◆ STORED DATA
———
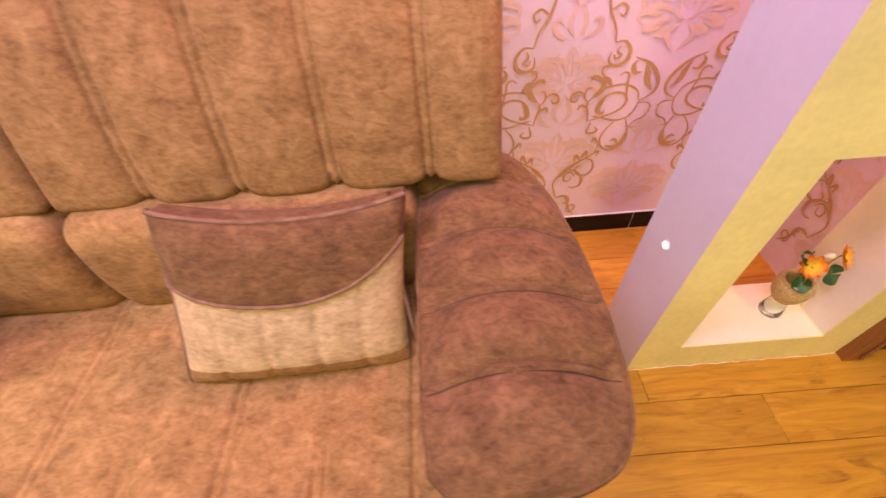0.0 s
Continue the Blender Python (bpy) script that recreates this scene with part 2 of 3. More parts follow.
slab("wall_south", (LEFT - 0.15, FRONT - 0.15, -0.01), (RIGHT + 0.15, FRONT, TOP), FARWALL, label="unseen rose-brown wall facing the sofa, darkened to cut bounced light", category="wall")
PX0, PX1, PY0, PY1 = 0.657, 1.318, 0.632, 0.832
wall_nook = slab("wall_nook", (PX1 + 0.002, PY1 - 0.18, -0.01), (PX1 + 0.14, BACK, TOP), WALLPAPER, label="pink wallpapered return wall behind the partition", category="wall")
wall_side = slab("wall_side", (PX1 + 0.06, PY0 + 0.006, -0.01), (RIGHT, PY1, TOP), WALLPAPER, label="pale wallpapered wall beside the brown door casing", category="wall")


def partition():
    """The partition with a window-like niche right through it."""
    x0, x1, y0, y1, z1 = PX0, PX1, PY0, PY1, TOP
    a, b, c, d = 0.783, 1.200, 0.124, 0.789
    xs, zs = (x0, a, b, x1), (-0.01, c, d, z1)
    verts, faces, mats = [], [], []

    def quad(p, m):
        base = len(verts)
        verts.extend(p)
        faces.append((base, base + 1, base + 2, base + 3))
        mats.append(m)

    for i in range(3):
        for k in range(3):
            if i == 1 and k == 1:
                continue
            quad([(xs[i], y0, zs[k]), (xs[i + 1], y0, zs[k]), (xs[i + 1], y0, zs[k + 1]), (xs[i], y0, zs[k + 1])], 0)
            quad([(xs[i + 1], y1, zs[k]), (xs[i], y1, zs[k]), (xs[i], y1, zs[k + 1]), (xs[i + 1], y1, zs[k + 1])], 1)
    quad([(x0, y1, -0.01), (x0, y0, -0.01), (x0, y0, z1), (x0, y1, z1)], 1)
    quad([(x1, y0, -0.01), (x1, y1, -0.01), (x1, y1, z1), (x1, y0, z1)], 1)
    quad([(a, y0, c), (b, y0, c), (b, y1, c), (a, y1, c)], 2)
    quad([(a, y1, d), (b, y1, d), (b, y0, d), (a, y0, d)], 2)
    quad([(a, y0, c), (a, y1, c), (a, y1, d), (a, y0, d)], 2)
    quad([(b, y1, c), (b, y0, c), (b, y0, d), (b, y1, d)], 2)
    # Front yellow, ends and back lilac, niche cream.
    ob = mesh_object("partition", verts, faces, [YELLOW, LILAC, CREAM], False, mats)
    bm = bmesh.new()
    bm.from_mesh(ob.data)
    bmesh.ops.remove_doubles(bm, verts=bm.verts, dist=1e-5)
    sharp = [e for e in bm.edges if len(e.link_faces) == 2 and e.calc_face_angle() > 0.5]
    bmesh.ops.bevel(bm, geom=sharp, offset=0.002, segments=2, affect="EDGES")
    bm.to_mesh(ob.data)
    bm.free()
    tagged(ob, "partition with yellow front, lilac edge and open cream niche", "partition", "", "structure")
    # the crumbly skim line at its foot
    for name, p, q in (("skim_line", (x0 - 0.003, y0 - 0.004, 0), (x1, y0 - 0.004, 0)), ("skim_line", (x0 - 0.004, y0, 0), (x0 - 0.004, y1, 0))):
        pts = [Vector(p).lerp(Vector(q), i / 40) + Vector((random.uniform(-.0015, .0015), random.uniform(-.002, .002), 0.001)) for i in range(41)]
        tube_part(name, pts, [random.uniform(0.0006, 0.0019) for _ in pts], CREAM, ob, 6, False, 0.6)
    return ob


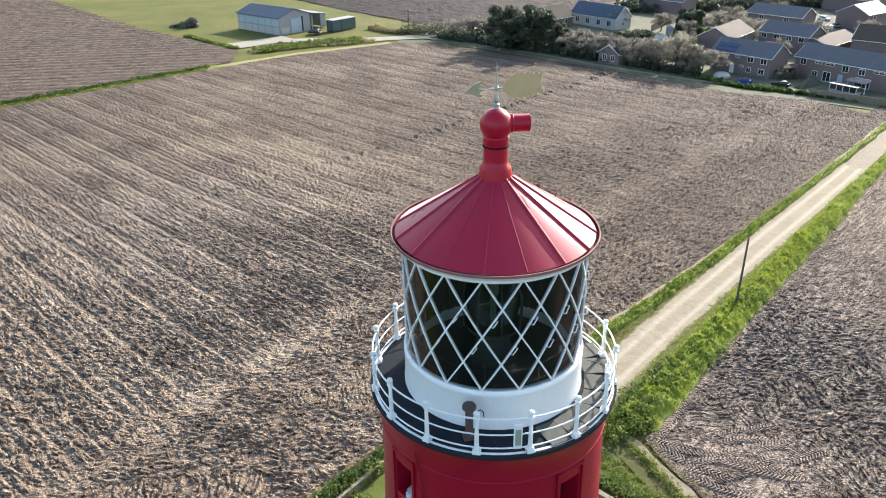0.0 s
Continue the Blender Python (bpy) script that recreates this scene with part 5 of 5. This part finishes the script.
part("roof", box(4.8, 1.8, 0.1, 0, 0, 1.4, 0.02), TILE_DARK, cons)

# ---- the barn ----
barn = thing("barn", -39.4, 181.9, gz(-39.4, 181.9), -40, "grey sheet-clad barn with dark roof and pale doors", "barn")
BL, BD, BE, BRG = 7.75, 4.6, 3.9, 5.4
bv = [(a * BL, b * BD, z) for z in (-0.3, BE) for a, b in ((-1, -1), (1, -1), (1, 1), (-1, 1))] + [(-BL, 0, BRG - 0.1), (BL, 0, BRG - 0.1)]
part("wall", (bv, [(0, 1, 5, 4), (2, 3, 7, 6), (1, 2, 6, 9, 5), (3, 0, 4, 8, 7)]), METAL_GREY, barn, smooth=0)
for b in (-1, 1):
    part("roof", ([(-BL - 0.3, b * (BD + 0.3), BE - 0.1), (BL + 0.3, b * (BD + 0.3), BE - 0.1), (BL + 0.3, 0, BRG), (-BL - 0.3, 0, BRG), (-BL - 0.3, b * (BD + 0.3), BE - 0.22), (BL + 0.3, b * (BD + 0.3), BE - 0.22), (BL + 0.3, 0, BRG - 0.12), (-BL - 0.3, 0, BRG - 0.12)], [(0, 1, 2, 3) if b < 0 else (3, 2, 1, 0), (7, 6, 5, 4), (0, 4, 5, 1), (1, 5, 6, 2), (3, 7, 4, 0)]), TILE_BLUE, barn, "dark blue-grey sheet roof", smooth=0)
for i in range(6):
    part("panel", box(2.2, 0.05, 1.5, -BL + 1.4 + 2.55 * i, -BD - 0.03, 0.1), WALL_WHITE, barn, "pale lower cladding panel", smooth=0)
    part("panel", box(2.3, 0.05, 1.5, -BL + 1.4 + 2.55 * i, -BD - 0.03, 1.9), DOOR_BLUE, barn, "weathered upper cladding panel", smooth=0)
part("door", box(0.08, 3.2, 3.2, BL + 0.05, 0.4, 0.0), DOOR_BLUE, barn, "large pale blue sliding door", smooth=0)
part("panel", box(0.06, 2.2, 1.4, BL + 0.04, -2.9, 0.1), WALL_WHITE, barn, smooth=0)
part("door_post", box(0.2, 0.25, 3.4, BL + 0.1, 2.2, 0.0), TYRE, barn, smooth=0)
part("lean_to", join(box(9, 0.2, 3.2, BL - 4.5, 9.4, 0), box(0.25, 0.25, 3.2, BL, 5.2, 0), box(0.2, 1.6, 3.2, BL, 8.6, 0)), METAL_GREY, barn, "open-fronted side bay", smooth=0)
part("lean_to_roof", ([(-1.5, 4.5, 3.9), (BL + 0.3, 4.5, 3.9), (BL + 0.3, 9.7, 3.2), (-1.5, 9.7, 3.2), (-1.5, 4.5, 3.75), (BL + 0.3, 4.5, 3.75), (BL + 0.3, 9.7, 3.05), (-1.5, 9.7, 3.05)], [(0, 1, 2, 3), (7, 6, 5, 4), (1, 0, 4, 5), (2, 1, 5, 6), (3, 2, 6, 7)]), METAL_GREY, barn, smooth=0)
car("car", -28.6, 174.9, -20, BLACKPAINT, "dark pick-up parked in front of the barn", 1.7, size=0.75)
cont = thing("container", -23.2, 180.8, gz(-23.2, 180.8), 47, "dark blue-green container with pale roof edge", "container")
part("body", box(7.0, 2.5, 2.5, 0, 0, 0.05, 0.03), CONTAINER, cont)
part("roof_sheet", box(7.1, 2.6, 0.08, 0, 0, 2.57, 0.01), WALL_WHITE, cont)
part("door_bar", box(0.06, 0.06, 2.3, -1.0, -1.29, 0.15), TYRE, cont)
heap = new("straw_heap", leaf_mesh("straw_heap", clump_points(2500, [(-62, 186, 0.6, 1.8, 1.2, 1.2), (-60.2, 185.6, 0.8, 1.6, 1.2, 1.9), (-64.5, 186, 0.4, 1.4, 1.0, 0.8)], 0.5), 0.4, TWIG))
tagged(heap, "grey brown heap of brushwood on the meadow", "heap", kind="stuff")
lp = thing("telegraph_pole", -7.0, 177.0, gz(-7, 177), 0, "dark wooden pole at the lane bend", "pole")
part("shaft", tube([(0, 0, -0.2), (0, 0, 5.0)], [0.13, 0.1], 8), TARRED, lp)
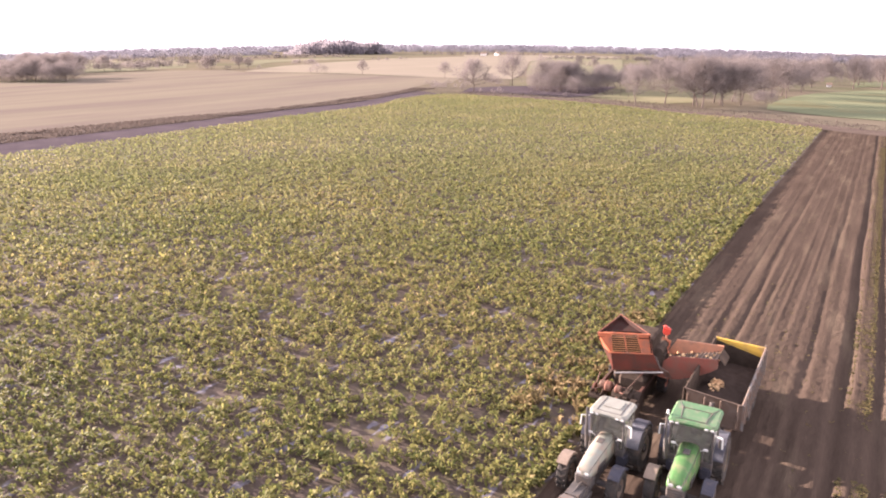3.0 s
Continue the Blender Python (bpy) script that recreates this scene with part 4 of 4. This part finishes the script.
———
◆ YOUR OBJECTIVE
Return the lines exactly as they stand, from the start of the entries through the line holding "mats.append(m)"; omit the pictures.

◆ WRITTEN RESPONSE
0.0 s
Continue the Blender Python (bpy) script that recreates this scene with part 2 of 3. More parts follow.
slab("wall_south", (LEFT - 0.15, FRONT - 0.15, -0.01), (RIGHT + 0.15, FRONT, TOP), FARWALL, label="unseen rose-brown wall facing the sofa, darkened to cut bounced light", category="wall")
PX0, PX1, PY0, PY1 = 0.657, 1.318, 0.632, 0.832
wall_nook = slab("wall_nook", (PX1 + 0.002, PY1 - 0.18, -0.01), (PX1 + 0.14, BACK, TOP), WALLPAPER, label="pink wallpapered return wall behind the partition", category="wall")
wall_side = slab("wall_side", (PX1 + 0.06, PY0 + 0.006, -0.01), (RIGHT, PY1, TOP), WALLPAPER, label="pale wallpapered wall beside the brown door casing", category="wall")


def partition():
    """The partition with a window-like niche right through it."""
    x0, x1, y0, y1, z1 = PX0, PX1, PY0, PY1, TOP
    a, b, c, d = 0.783, 1.200, 0.124, 0.789
    xs, zs = (x0, a, b, x1), (-0.01, c, d, z1)
    verts, faces, mats = [], [], []

    def quad(p, m):
        base = len(verts)
        verts.extend(p)
        faces.append((base, base + 1, base + 2, base + 3))
        mats.append(m)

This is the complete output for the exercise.